PROBLEM STATEMENT –
Copy every line that contains the string "with" from the entries below.

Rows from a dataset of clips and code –
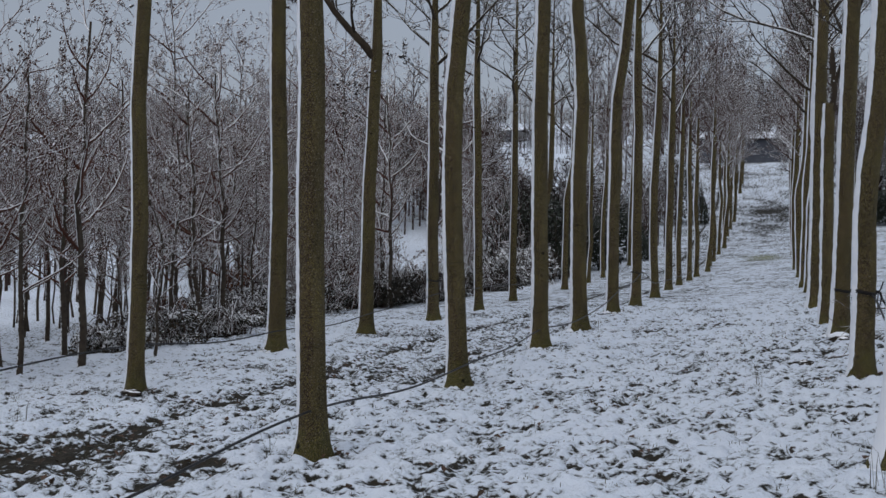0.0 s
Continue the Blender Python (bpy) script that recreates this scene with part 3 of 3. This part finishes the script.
WOOD = [wood_tree_shapes(900 + i, hgt, tw, (7, 5), stout=1.5) for i, (hgt, tw) in enumerate(((6.2, 13), (7.0, 15), (5.4, 12), (6.6, 14), (4.4, 11), (7.6, 15)))]
WOOD += [wood_tree_shapes(950 + i, hgt, 12, (5, 3)) for i, hgt in enumerate((6.0, 6.8, 7.4))]
WOOD.append(wood_tree_shapes(967, 10.2, 24, (7, 5), 0.85, 0.008, (0.06, 0.125)))
WOOD_MESH = [(t.mesh("trunk", WOOD_BARK), c.mesh("crown", TWIG_RED if i % 2 else TWIG)) for i, (t, c) in enumerate(WOOD)]
wood_roots = []
for i, (t, c) in enumerate(WOOD_MESH):
    root = tagged(new("young_tree"), "thin bare young tree with snow-dusted twigs", "tree", "trees of the young wood")
    part("trunk", t, root)
    part("crown", c, root, "dense fine twigs carrying snow")
    wood_roots.append(root)


def in_clearing(x, y):
    """A treeless strip of snow running away through the wood."""
    return 38 < y < 80 and 0.315 < -(x + 0.6) / (y - 10.0) < 0.385


def in_field(x, y):
    """Open snowy pasture that climbs the far hillside."""
    return 36 < y < 212 and 0.180 < -(x + 0.3) / (y - 9.5) < 0.262


def edge_of_wood(y):
    return -9.4 - 0.9 * math.sin(y * 0.35) - 0.35 * math.sin(y * 1.1)


rng = np.random.RandomState(77)
placed, tries = [], 0
for ix in range(8):
    for iy in range(16):
        x, y = -8.35 - 1.2 * ix + rng.normal(0, 0.2), 10.6 + 1.35 * iy + rng.normal(0, 0.25)
        if (x < -9.0 or y < 16.5) and (y < 24 or x < -11.5):
            placed.append((x, y))
stand = len(placed)
placed.append((-12.5, 48.0))
tall_ones = {(-14.1, 38.1): 1.0, (-11.6, 22.6): 0.76, (-16.8, 36.5): 0.92, (-12.7, 36.2): 0.84, (-17.5, 42.0): 1.04}
placed += list(tall_ones)
while len(placed) < stand + 84 and tries < 6000:
    tries += 1
    x, y = rng.uniform(-30, -8.2), rng.uniform(9, 62)
    if in_clearing(x, y) or in_field(x, y) or x > edge_of_wood(y) + 0.7 or y < 24.5 or (x < -11.5 and y < 35) or (x > -17 and 36.5 < y < 47 and rng.rand() < 0.93):
        continue
    if any((x - a) ** 2 + (y - b_) ** 2 < 1.0 for a, b_ in placed):
        continue
    placed.append((x, y))
used_kinds = set()
for i, (x, y) in enumerate(placed):
    k = 0.68 if i == stand else tall_ones[(x, y)] if (x, y) in tall_ones else rng.uniform(0.72, 0.95) if i < stand and y < 20 else rng.uniform(0.78, 1.05) if i < stand else rng.uniform(0.95, 1.42)
    m = Matrix.Translation((x, y, floor_at(x, y))) @ Matrix.Rotation(rng.uniform(0, 6.28), 4, "Z") @ Matrix.Diagonal((k, k, k, 1))
    deep = x < -15.0
    pick = 9 if (x, y) in tall_ones else i % 6 if not deep else 6 + i % 3
    if pick in used_kinds:
        copy_thing(wood_roots[pick], m)
    else:
        used_kinds.add(pick)
        wood_roots[pick].matrix_basis = m


def leaf_quads(shape, rng, centres, size, facing=None):
    """Small bent leaves strewn at the given places, turned roughly to the given ways."""
    for q, c in enumerate(centres):
        nrm = rng.normal(0, 1, 3) if facing is None else facing[q] + rng.normal(0, 0.33, 3)
        nrm /= np.linalg.norm(nrm)
        a = np.cross(nrm, rng.normal(0, 1, 3))
        a /= np.linalg.norm(a)
        b_ = np.cross(nrm, a)
        s = size * rng.uniform(0.6, 1.4)
        shape.add([c - a * s, c + b_ * s * 0.6 + nrm * s * 0.2, c + a * s, c - b_ * s * 0.6 + nrm * s * 0.2], [(0, 1, 2, 3)])


def thicket_shapes(seed, wide, deep, tall, leaves, stems, saplings):
    """A mound of several humps, leaves on its skin, arching stems through and over it."""
    rng = np.random.RandomState(seed)
    lv, st = Shape(), Shape()
    humps = [(rng.uniform(-0.9, 0.9) * wide, rng.uniform(-0.8, 0.8) * deep, rng.uniform(0.16, 0.34) * wide, tall * rng.uniform(0.0, 0.62), tall * rng.uniform(0.2, 0.38)) for _ in range(18)]
    cs, ways = [], []
    for _ in range(leaves):
        hx, hy, hr, hz, hh = humps[rng.randint(18)]
        d = rng.normal(0, 1, 3)
        d[2] = abs(d[2]) * 1.2 - 0.15
        d /= np.linalg.norm(d)
        k = rng.uniform(0.72, 1.08)
        cs.append(np.array([hx + d[0] * hr * k, hy + d[1] * hr * k, max(hz + d[2] * hh * k, 0.02)]))
        ways.append(d + np.array([0, 0, 0.15]))
    leaf_quads(lv, rng, cs, 0.040, ways)
    for _ in range(stems):
        a, q = rng.uniform(0, 6.28), math.sqrt(rng.rand())
        p0 = np.array([math.cos(a) * q * wide * 0.8, math.sin(a) * q * deep * 0.8, -0.05])
        b_ = rng.uniform(0, 6.28)
        reach = rng.uniform(0.4, 1.1)
        top = tall * rng.uniform(0.6, 1.25) * (1 - 0.35 * q)
        p = [p0 + np.array([math.cos(b_) * reach * f, math.sin(b_) * reach * f, top * (1 - (1.6 * f - 0.9) ** 2 / 0.81)]) for f in np.linspace(0, 1, 7)]
        st.tube(p, np.linspace(0.013, 0.006, 7), 4)
        for j in (2, 3, 4, 5):
            tip = p[j] + rng.normal(0, 0.16, 3) + np.array([0, 0, -0.02])
            st.tube([p[j], tip], [0.007, 0.004], 3)
    for _ in range(9):
        # old canes bowed to the ground under their snow
        a = rng.uniform(0, 6.28)
        p0 = np.array([rng.uniform(-0.8, 0.8) * wide, rng.uniform(-0.8, 0.8) * deep, 0.1])
        reach, top = rng.uniform(0.6, 1.2), tall * rng.uniform(0.7, 1.1)
        f = np.linspace(0, 1, 9)
        st.tube(np.c_[p0[0] + math.cos(a) * reach * f, p0[1] + math.sin(a) * reach * f, p0[2] + top * np.sin(f * 2.5) + 0.03 * rng.normal(0, 1, 9)], rng.uniform(0.014, 0.026) * np.linspace(1, 0.5, 9), 5)
    for _ in range(saplings):
        a, q = rng.uniform(0, 6.28), math.sqrt(rng.rand())
        p = np.array([math.cos(a) * q * wide * 0.9, math.sin(a) * q * deep * 0.9, -0.05])
        d = np.array([rng.normal(0, 0.16), rng.normal(0, 0.16), 1.0])
        grow(st, rng, p, d / np.linalg.norm(d), rng.uniform(1.2, 2.5), rng.uniform(0.011, 0.019), 0, 0.1, (4, 3, 3), (4, 2), 0.3, 0.006, (0.05, 0.1))
    return lv, st


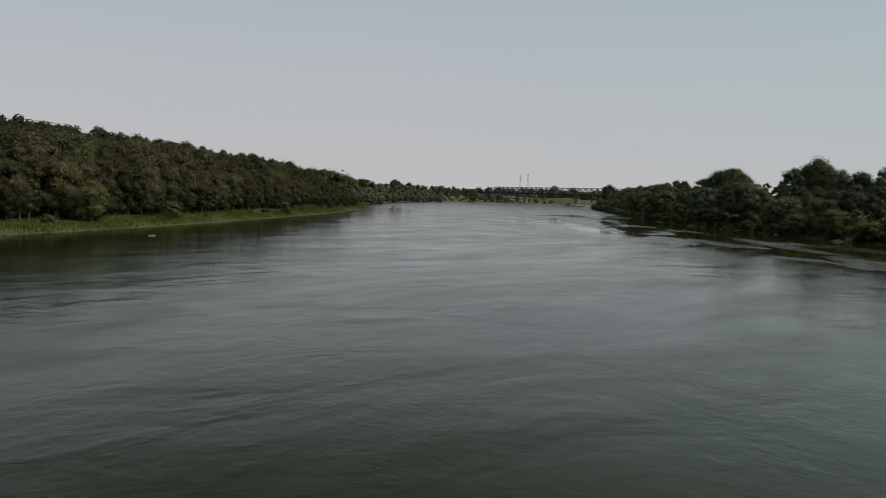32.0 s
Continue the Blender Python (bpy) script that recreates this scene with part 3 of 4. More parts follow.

PROBLEM SOLUTION –
Continue the Blender Python (bpy) script that recreates this scene with part 3 of 3. This part finishes the script.
    root = tagged(new("young_tree"), "thin bare young tree with snow-dusted twigs", "tree", "trees of the young wood")
Continue the Blender Python (bpy) script that recreates this scene with part 3 of 4. More parts follow.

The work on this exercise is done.